Given information:
________________________
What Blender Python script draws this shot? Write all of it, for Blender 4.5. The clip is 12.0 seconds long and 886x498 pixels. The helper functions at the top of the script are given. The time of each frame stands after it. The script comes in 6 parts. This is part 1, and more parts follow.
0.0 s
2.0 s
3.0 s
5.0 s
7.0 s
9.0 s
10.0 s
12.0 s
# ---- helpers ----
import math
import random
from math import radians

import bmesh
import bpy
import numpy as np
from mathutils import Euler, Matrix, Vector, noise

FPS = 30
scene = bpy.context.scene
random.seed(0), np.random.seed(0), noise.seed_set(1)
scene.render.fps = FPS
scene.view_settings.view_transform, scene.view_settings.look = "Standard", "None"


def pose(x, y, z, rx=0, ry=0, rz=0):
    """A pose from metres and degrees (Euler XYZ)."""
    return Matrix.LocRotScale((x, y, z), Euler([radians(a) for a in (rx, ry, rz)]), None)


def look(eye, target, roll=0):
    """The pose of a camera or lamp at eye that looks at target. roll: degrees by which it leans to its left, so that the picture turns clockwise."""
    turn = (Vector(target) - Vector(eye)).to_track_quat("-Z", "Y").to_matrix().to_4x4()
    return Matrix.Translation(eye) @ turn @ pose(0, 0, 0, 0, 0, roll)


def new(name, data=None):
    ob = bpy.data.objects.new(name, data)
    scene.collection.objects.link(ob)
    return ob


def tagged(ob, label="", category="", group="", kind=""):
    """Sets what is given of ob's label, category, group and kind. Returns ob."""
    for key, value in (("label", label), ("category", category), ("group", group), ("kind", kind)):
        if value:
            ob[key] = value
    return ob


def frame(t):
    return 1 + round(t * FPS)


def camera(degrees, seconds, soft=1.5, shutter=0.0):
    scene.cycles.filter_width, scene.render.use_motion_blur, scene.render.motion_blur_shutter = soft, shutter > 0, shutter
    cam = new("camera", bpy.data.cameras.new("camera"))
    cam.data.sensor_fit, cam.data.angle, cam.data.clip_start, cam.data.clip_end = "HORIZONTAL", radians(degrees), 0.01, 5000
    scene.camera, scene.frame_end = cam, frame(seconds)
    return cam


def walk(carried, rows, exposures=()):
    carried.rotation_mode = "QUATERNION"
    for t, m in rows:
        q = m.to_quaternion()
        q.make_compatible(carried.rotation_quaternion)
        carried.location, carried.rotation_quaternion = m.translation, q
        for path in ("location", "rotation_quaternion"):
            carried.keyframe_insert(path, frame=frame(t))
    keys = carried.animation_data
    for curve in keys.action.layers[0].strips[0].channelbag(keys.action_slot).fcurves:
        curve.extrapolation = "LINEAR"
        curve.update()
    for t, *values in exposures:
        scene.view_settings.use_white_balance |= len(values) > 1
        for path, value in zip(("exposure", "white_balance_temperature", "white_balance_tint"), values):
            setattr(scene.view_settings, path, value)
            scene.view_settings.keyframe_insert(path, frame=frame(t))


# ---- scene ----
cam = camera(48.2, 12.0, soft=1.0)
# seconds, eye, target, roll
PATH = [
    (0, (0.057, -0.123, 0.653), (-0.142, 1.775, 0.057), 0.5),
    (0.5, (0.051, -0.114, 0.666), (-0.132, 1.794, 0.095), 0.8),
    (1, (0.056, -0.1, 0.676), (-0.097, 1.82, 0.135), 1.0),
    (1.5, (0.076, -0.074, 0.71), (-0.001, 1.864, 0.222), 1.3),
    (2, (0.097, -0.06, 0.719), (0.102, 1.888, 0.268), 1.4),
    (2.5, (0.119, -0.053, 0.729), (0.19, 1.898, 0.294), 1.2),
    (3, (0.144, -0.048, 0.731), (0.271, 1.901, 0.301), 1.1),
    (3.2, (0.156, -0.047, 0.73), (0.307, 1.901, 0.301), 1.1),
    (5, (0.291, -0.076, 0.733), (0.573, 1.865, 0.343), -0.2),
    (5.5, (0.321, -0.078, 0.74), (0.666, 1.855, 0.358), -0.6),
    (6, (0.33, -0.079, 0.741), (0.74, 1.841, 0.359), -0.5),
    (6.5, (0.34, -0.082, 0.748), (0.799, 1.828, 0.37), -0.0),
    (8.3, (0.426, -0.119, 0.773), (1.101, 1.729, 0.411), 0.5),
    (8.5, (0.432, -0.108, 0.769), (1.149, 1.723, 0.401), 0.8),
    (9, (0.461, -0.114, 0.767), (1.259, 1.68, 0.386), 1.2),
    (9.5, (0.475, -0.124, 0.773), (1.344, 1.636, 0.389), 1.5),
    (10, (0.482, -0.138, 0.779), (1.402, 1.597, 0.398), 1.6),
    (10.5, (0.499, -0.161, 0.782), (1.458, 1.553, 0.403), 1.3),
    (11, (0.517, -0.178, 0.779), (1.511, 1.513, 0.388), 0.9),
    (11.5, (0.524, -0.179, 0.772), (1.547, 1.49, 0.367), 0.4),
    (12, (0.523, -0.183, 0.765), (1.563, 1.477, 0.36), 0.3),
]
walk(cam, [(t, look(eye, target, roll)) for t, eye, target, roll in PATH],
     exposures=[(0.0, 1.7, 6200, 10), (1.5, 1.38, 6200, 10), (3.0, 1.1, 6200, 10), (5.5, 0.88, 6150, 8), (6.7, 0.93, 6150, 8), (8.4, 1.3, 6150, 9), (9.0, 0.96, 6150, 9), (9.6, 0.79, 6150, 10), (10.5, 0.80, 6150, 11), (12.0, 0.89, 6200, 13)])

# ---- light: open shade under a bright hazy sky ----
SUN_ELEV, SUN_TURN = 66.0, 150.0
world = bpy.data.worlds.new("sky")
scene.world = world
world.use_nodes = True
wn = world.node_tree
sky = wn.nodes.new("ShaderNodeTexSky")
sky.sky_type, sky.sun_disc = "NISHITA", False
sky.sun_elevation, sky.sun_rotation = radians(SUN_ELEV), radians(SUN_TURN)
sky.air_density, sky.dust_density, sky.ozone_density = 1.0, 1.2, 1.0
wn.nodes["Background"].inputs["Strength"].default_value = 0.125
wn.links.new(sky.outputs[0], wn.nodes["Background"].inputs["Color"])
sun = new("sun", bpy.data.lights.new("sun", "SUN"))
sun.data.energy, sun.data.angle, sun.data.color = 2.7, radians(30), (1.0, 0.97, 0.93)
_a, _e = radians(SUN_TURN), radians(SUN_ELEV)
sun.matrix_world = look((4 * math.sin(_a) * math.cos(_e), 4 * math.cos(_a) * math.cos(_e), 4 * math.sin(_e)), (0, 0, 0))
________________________
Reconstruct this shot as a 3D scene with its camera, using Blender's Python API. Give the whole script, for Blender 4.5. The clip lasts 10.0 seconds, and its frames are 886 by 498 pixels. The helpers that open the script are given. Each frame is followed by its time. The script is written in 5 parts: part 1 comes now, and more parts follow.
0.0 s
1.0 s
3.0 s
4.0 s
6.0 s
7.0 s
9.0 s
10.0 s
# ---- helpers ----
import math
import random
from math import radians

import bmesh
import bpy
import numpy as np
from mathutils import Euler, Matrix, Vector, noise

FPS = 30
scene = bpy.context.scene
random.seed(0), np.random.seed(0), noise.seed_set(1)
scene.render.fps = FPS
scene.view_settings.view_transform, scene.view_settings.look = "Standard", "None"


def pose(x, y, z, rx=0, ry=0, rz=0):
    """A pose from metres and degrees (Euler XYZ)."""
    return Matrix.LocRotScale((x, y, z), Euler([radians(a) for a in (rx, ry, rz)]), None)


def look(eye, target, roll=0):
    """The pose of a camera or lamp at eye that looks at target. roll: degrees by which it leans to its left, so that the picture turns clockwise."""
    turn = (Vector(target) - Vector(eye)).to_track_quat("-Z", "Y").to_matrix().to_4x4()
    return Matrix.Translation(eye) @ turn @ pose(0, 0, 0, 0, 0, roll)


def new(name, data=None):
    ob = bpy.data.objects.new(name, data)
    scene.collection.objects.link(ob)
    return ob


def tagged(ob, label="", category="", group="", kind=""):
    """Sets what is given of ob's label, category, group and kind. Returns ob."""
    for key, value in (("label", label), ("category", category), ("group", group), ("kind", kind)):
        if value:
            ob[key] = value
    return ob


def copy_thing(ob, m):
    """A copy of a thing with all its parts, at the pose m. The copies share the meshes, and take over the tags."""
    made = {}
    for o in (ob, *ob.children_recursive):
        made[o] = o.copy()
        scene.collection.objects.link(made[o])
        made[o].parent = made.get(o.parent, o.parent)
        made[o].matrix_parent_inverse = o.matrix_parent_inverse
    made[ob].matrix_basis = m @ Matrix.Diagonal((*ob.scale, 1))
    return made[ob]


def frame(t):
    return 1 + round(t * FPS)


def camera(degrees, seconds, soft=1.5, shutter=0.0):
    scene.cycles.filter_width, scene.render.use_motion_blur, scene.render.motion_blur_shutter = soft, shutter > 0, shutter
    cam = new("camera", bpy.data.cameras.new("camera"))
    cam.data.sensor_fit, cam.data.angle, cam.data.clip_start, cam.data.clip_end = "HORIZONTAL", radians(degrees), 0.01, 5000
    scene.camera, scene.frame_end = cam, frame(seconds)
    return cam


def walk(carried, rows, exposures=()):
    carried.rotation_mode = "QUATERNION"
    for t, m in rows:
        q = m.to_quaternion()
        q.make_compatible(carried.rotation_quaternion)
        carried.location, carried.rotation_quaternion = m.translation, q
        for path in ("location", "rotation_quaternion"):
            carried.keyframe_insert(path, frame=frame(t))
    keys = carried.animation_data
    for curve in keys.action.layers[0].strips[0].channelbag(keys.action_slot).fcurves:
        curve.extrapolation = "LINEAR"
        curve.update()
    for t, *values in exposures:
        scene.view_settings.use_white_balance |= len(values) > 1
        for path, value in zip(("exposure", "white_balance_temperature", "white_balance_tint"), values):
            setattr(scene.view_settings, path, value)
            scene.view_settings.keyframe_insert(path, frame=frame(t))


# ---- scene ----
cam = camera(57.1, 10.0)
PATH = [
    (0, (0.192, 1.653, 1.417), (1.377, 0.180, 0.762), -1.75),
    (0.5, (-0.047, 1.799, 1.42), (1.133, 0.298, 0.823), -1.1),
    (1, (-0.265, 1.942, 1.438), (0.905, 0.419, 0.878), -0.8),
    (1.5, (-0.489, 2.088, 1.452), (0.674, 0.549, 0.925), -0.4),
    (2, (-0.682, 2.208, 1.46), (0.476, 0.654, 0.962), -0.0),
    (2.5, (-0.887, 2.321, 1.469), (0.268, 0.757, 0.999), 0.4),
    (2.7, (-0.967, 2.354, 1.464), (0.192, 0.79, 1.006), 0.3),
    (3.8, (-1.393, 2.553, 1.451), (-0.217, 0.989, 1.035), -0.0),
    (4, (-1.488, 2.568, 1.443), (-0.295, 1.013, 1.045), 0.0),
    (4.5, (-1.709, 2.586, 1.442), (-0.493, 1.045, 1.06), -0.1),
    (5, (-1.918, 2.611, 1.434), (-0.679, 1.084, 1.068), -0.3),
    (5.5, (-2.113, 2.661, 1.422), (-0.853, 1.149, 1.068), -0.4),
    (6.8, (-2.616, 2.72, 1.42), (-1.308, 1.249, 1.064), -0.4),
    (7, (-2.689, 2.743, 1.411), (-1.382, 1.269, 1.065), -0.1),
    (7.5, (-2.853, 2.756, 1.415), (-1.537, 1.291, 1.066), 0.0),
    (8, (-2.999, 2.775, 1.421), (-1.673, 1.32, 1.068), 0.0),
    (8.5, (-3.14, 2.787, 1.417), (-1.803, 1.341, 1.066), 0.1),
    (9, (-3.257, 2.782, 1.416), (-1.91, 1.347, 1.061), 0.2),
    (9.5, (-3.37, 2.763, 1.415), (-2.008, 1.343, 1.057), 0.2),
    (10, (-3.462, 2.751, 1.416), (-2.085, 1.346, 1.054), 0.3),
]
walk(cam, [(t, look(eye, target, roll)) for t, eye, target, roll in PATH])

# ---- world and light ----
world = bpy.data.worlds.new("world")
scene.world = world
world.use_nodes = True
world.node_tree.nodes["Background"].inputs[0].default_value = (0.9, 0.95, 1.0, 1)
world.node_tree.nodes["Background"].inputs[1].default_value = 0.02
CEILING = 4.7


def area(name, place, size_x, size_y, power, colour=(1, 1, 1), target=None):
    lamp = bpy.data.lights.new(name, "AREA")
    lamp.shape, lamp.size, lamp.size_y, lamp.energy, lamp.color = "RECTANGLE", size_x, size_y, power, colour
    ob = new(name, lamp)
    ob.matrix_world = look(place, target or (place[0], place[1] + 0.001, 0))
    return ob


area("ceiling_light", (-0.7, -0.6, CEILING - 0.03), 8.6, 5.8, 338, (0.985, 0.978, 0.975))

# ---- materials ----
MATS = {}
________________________
Given problem: Above are the entries; count how many of their lines contain the word "script" and give only that number.

Task answer: 2